Lietuva in brief

  • 2014-05-01

The Parliament intends to refer to the Constitutional Court asking it to clarify whether the resolution announcing the referendum on the sale of land to foreigners on June 29 contradicts the Constitution, the Constitutional Act on Membership of Lithuania in the European Union, some other articles and the constitutional principle of the rule of law, reports ELTA. The draft resolution submitted by Member of Parliament Julius Sabatauskas was supported by 51 members of Parliament, while 32 voted against and 11 abstained. Although some parliamentarians resented the idea, the social democrat Member of Parliament Algirdas Sysas supported the proposal and said it would be better both for members of Parliament and the voters if the Constitutional Court clarified the situation. Lithuania committed to allow selling agricultural land to foreigners when it signed the EU accession agreement.
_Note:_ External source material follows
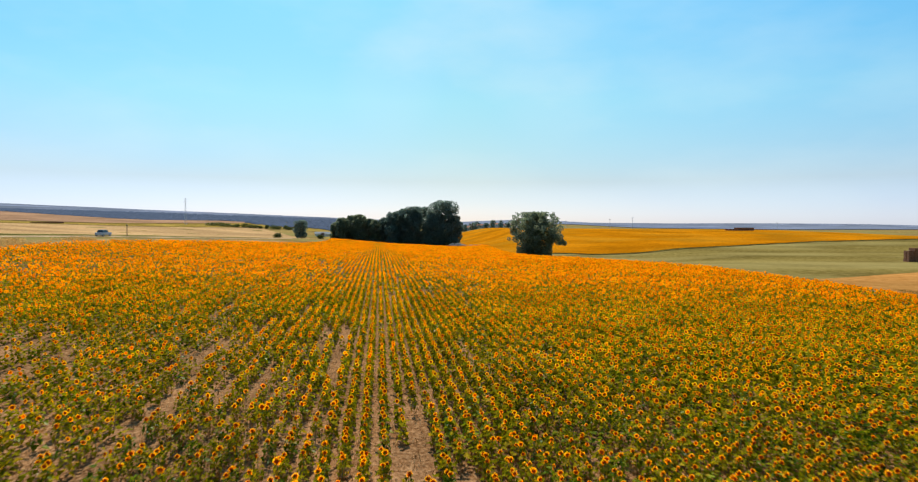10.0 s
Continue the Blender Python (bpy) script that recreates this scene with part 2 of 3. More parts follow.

A seven-year transition period had been established which was in effect until May 2011, but was later extended to May 2014.

President Dalia Grybauskaite removed Tatyana Mitkova, the representative of the Russian state media, from the list of persons awarded with the Medal of January 13, as Mitkova had rejected the medal herself, reports ELTA. According to the Russian media, Mitkova rejected the medal since she wanted to demonstrate solidarity with her colleague Dmitry Kiselev, who was stripped of the medal several weeks ago for discrediting the name of an awarded person. Kiselev, a Russian citizen, is included in the EU list of persons who are banned from entering the EU and whose foreign accounts are frozen. The Medal of January 13 was issued to commemorate the tragic events that took place in Vilnius on Jan. 13, 1991 and to honor persons, citizens of Lithuania and foreign nationals for outstanding performance in defending the freedom and independence of Lithuania from January - September 1991.

Fifty-six percent of Lithuania’s adults are dissatisfied and 34 percent satisfied with how democracy functions in the country, while 10 percent have no opinion on the matter, shows a survey commissioned by ELTA news agency and conducted on March 24-31 by opinion poll and market research company Baltijos Tyrimai. Satisfaction with democracy in Lithuania has not changed in the last month. Year-on-year, the number of those dissatisfied has increased by 5 percentage points. More often dissatisfied with how democracy works were men, people older than 50, residents of rural areas, workers, the unemployed and the retired, people of the Polish and Russian ethnic minorities, those with the lowest monthly household income of up to 1,500 litas (435 euros). However, more often satisfied with how democracy functions are people younger than 30, elementary and high school students, residents of cities, people with higher education, directors, specialists and civil servants, and people who work in state institutions or companies.